Task:
Quote the data exactly, first line to the line containing "q = m.to_quaternion()", with no pictures.

Data block:
==========

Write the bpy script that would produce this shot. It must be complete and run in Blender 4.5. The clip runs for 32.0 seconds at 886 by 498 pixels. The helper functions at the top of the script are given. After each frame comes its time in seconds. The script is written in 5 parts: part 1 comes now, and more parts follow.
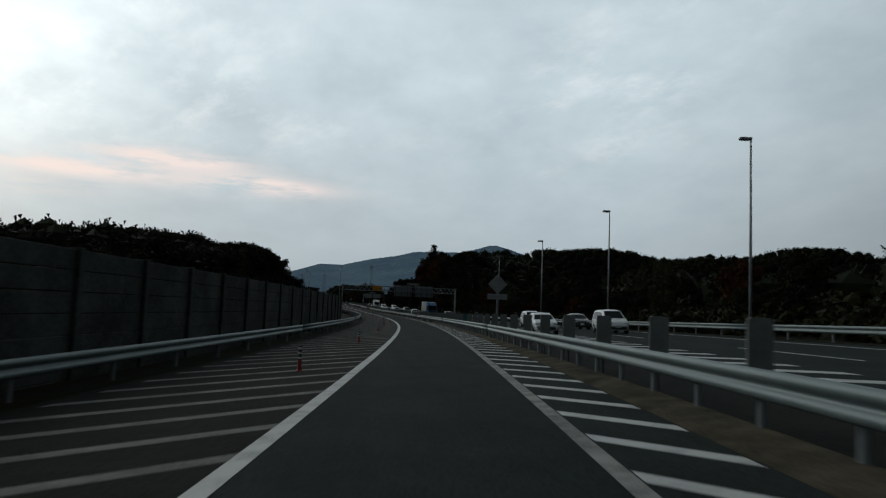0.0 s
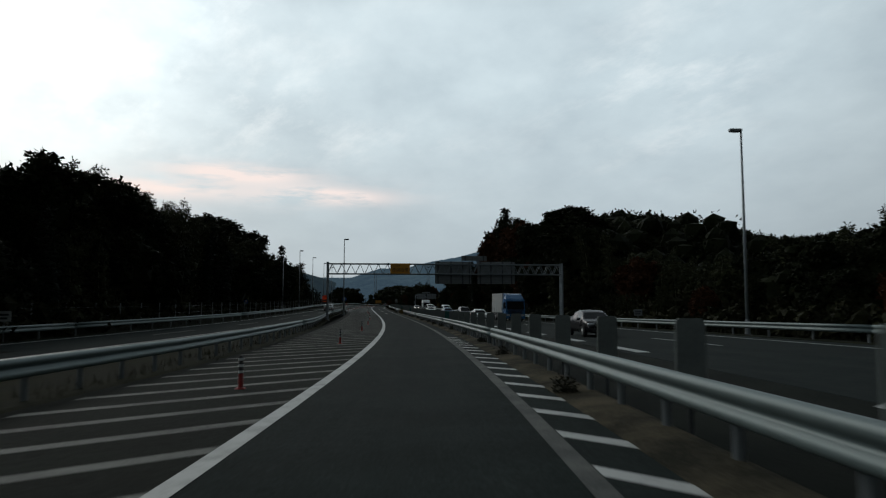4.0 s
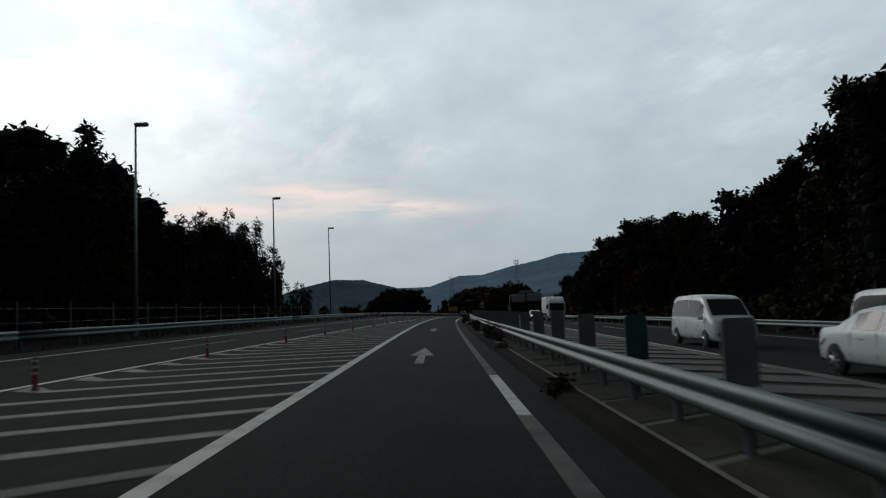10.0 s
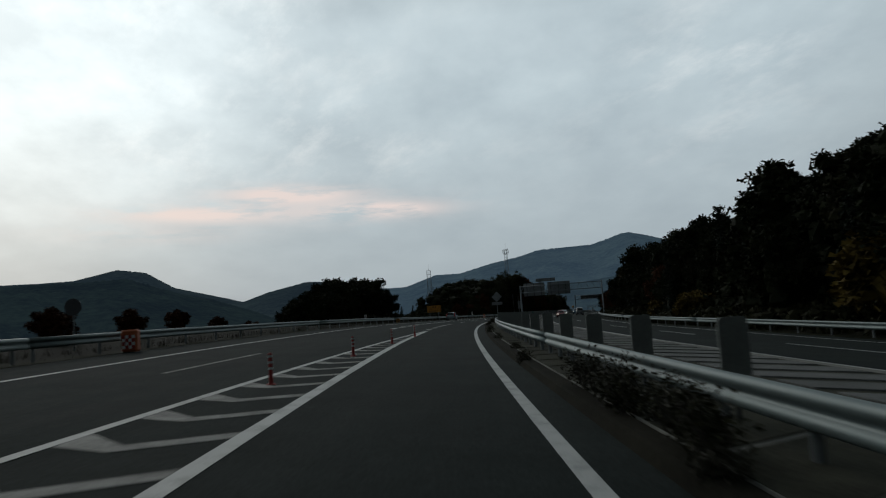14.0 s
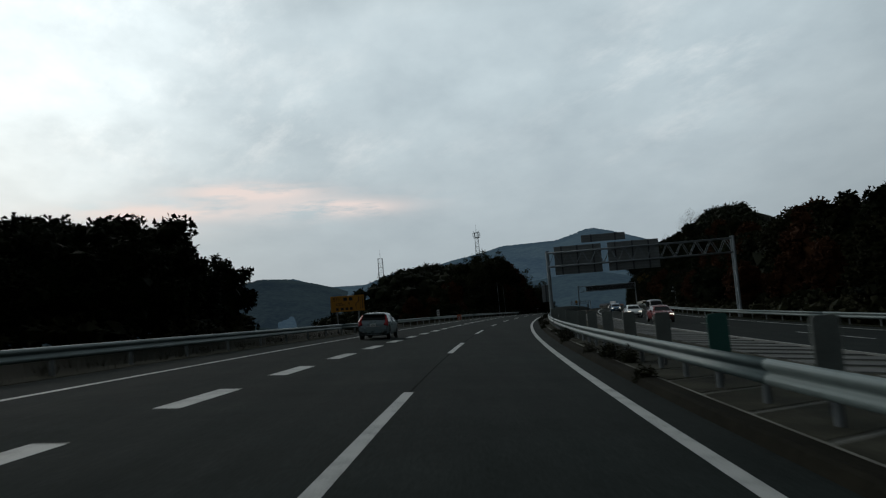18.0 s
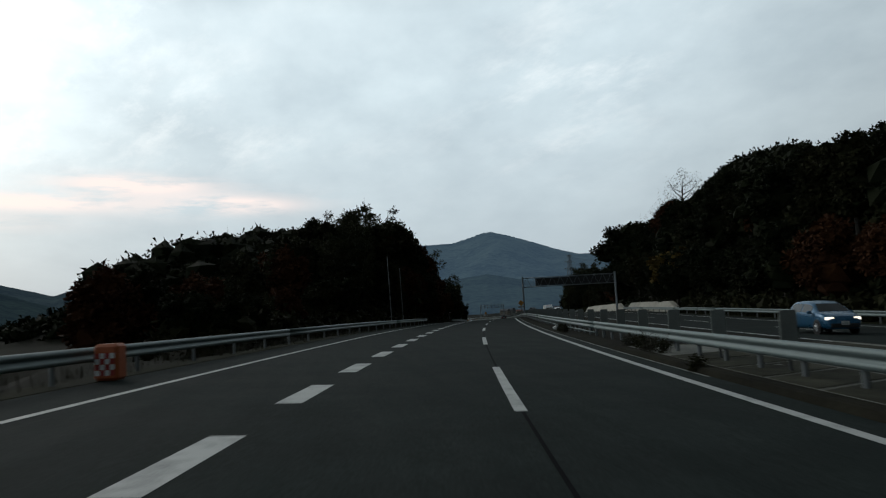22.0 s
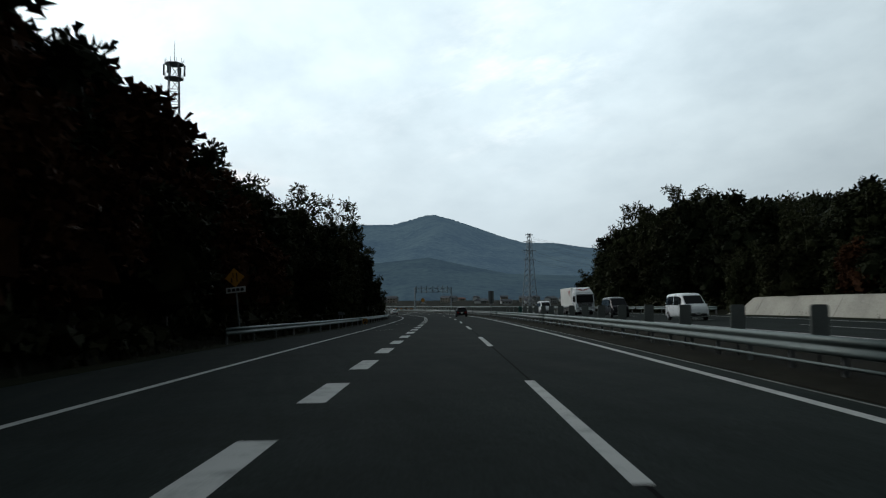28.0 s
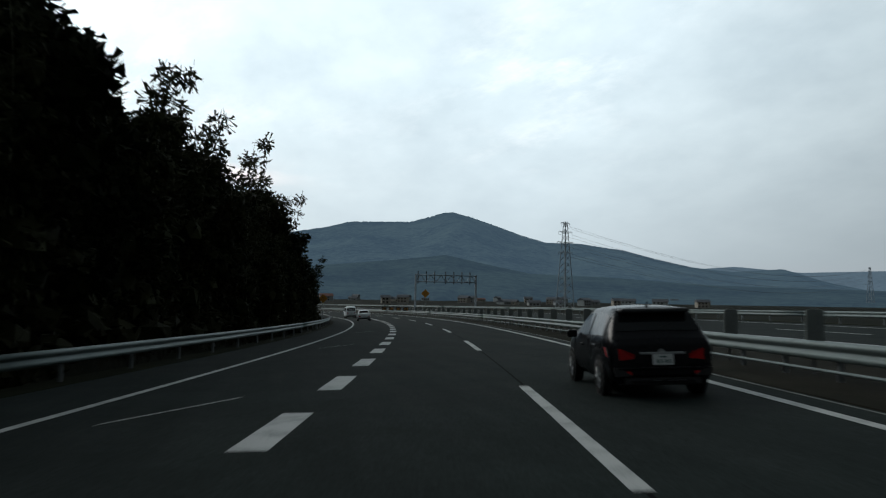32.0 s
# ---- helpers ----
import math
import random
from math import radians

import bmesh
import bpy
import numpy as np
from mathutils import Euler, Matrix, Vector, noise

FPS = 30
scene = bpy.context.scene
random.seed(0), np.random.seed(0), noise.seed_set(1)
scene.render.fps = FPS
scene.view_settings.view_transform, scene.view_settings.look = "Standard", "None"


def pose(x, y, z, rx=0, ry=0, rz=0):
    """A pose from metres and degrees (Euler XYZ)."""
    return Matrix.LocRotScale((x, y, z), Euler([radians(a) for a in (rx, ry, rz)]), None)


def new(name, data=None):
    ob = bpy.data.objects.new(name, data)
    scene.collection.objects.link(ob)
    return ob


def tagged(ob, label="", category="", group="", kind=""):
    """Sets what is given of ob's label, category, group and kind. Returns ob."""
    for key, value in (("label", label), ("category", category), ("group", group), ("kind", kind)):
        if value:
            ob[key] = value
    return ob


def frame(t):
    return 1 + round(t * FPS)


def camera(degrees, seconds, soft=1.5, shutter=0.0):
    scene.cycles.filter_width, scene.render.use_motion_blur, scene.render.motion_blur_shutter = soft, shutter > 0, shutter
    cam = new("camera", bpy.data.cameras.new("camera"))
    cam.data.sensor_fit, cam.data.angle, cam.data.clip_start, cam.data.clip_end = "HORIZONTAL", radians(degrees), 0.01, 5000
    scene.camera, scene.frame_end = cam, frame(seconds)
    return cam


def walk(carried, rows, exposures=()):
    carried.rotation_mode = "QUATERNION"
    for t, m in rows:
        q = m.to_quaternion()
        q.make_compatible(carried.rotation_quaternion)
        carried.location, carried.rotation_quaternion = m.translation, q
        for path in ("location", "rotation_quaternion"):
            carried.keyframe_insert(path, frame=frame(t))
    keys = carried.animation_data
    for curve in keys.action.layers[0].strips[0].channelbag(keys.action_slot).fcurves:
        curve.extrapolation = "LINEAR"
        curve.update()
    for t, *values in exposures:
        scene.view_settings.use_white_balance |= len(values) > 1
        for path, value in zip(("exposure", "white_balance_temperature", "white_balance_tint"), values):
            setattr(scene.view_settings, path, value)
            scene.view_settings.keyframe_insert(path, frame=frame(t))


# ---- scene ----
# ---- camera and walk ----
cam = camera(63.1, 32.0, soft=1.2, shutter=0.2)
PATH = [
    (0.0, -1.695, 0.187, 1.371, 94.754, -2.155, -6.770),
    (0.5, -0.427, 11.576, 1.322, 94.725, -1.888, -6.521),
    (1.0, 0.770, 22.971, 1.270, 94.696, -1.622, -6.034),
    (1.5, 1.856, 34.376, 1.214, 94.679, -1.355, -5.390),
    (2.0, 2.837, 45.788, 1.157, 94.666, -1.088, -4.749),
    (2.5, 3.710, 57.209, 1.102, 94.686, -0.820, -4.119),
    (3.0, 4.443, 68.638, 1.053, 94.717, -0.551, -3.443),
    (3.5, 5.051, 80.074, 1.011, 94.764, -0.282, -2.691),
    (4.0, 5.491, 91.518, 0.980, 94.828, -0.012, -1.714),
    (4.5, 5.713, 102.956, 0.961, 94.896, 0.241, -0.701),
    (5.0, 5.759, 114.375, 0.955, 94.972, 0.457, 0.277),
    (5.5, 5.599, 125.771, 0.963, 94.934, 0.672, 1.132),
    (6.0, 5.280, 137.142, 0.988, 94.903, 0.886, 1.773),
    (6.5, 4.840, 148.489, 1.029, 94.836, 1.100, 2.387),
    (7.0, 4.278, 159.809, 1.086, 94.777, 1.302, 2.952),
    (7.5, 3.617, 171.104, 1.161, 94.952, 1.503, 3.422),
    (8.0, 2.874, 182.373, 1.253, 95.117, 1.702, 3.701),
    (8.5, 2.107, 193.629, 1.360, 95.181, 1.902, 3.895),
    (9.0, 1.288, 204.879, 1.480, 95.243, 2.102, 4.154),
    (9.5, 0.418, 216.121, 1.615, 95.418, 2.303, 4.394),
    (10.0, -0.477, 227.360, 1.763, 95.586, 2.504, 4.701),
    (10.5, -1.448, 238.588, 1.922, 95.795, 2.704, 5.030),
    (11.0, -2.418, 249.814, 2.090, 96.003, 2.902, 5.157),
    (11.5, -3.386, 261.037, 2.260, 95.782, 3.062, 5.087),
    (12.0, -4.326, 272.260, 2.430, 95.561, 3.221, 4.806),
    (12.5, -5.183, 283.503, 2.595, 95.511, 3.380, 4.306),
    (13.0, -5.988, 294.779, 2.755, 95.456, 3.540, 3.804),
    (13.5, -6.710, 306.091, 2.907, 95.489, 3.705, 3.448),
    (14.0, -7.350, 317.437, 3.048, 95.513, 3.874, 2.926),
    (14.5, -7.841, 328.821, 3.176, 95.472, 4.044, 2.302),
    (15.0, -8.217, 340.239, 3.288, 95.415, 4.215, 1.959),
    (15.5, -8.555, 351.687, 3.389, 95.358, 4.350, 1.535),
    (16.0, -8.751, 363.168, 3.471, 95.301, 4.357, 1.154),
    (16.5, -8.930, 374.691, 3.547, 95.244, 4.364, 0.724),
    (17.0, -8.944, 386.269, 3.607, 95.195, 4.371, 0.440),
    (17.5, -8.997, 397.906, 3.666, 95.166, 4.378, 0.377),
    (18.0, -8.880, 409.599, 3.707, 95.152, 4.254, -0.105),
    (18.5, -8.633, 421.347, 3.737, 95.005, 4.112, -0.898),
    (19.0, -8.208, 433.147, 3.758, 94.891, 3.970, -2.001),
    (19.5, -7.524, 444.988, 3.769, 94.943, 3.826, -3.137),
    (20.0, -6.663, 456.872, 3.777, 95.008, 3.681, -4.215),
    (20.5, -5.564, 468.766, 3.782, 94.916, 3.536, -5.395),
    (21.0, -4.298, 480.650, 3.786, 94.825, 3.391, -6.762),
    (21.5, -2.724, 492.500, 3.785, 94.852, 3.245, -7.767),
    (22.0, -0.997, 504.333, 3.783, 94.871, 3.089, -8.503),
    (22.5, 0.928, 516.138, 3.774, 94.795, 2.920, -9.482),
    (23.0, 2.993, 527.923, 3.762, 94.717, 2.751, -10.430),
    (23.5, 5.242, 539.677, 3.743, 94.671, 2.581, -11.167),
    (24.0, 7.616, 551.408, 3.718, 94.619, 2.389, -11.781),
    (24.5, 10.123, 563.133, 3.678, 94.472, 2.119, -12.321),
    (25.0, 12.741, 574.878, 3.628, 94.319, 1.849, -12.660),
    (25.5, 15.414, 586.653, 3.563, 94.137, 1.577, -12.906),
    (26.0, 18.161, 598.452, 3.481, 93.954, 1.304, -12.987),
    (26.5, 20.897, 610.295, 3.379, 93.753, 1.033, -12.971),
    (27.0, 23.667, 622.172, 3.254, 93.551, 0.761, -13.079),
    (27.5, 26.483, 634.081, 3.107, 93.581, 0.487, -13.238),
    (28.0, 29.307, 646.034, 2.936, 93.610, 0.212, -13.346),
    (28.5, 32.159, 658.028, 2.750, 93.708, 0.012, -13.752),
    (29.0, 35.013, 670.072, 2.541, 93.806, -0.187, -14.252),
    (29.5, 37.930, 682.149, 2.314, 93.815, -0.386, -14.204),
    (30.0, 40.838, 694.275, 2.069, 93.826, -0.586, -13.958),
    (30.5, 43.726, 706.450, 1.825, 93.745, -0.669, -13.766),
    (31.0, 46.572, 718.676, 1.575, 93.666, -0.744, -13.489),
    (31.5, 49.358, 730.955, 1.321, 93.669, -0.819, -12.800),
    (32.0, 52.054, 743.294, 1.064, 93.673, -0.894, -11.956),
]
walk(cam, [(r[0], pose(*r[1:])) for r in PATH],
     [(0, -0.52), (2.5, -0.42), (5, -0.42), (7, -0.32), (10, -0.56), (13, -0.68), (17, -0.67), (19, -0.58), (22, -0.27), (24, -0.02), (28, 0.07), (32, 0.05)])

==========

Solution to this task:
Write the bpy script that would produce this shot. It must be complete and run in Blender 4.5. The clip runs for 32.0 seconds at 886 by 498 pixels. The helper functions at the top of the script are given. After each frame comes its time in seconds. The script is written in 5 parts: part 1 comes now, and more parts follow.
0.0 s
4.0 s
10.0 s
14.0 s
18.0 s
22.0 s
28.0 s
32.0 s
# ---- helpers ----
import math
import random
from math import radians

import bmesh
import bpy
import numpy as np
from mathutils import Euler, Matrix, Vector, noise

FPS = 30
scene = bpy.context.scene
random.seed(0), np.random.seed(0), noise.seed_set(1)
scene.render.fps = FPS
scene.view_settings.view_transform, scene.view_settings.look = "Standard", "None"


def pose(x, y, z, rx=0, ry=0, rz=0):
    """A pose from metres and degrees (Euler XYZ)."""
    return Matrix.LocRotScale((x, y, z), Euler([radians(a) for a in (rx, ry, rz)]), None)


def new(name, data=None):
    ob = bpy.data.objects.new(name, data)
    scene.collection.objects.link(ob)
    return ob


def tagged(ob, label="", category="", group="", kind=""):
    """Sets what is given of ob's label, category, group and kind. Returns ob."""
    for key, value in (("label", label), ("category", category), ("group", group), ("kind", kind)):
        if value:
            ob[key] = value
    return ob


def frame(t):
    return 1 + round(t * FPS)


def camera(degrees, seconds, soft=1.5, shutter=0.0):
    scene.cycles.filter_width, scene.render.use_motion_blur, scene.render.motion_blur_shutter = soft, shutter > 0, shutter
    cam = new("camera", bpy.data.cameras.new("camera"))
    cam.data.sensor_fit, cam.data.angle, cam.data.clip_start, cam.data.clip_end = "HORIZONTAL", radians(degrees), 0.01, 5000
    scene.camera, scene.frame_end = cam, frame(seconds)
    return cam


def walk(carried, rows, exposures=()):
    carried.rotation_mode = "QUATERNION"
    for t, m in rows:
        q = m.to_quaternion()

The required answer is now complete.